Did you know I started two businesses prior to Bagnet?
The first was an Interior Design company based here in Sacramento. I set up a website, made business cards, took photos of my work and . . . soon decided that Sacramento was not an ideal place to start my business due to some very talented competition and a limited number of designer-hiring residents. The second was an e-commerce store selling large dog supplies and accessories. Again, I created the website, added products and photos and even went to a few trade shows. Despite receiving some orders I realized that my heart wasn’t really into selling dog supplies and I closed up shop.
During that time I was pretty unhappy in my career and I was hell bent on figuring a way out and being my own boss. The day I created the first Bagnet I wasn’t necessarily looking to start a business – I made the first one out of sheer frustration that there wasn’t a product on the market that could solve my (regularly occurring) problem of no hooks in public restrooms. I didn’t make the prototype with a business in mind, but when I stitched together that first Bagnet and started using it everywhere, there was no option in my mind but to develop the product and start selling it.

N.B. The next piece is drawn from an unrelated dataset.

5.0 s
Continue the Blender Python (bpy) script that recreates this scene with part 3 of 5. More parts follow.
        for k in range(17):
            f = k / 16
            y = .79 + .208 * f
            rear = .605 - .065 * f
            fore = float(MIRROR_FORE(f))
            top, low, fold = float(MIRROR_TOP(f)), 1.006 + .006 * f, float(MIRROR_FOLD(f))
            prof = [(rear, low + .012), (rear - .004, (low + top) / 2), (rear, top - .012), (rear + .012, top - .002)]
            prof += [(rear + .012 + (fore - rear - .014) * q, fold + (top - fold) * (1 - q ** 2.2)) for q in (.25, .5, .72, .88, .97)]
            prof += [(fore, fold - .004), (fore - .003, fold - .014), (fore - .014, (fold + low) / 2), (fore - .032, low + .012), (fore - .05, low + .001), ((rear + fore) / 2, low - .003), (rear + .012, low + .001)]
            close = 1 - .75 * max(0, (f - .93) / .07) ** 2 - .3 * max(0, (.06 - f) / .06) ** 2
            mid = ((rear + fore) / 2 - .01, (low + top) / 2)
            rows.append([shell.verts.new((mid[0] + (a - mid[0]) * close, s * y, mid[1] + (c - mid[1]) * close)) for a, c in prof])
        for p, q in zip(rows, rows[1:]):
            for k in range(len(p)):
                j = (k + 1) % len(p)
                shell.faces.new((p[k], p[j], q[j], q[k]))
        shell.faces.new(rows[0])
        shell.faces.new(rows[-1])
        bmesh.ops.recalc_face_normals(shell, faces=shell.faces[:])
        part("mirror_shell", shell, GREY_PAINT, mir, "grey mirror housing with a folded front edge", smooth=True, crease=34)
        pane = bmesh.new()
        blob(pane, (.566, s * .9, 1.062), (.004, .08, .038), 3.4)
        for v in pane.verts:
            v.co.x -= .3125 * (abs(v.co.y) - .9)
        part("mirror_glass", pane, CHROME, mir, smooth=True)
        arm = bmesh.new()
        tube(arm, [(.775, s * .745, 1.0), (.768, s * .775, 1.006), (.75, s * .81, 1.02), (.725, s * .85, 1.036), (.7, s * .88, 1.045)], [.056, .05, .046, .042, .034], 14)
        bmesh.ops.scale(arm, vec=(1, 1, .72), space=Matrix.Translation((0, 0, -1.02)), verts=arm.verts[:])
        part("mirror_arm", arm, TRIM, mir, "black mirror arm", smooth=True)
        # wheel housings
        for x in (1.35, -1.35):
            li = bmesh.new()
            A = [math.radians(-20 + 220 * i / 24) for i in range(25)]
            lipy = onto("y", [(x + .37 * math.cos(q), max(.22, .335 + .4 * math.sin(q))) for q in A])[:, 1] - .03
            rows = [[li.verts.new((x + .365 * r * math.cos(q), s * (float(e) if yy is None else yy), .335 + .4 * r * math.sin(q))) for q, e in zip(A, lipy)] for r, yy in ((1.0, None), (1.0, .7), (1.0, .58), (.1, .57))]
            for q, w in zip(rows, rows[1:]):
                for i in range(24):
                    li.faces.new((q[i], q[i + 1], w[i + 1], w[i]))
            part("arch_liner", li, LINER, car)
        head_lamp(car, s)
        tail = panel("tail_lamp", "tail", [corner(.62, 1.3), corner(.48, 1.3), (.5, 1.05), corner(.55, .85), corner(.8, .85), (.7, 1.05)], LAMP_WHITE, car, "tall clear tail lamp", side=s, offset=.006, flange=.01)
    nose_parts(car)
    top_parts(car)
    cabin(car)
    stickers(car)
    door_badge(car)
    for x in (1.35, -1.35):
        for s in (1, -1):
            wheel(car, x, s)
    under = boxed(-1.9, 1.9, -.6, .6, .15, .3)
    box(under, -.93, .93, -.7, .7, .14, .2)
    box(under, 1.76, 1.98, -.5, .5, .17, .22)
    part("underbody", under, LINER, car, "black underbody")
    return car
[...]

Sometimes I wonder if I hit upon success because I stopped trying to “manufacture” a business and allowed one to develop naturally. One thing I’m sure of is that my first two “failed” businesses weren’t really failures at all. I look at those attempts as stepping stones that allowed me to finally achieve my goal, and without having those experiences Bagnet might not have ever taken off. Without those failures, I’d have no perspective on success and I wouldn’t have clarity on what truly fulfills me as a business owner. Most importantly, I didn’t let those failures define me and I didn’t let them inhibit me. I could have dwelled on the disappointment and the embarrassment of failure but instead, I reflected on the experiences, learned what I could from them, and allowed myself to move on without beating myself up (no easy feat for a Type-A perfectionist). Whenever the fear of failure creeps into my thoughts I remind myself that you have to fail before you can succeed, and I repeat this quote from Henry Ford: “Failure is only the opportunity to begin again, only this time more wisely”.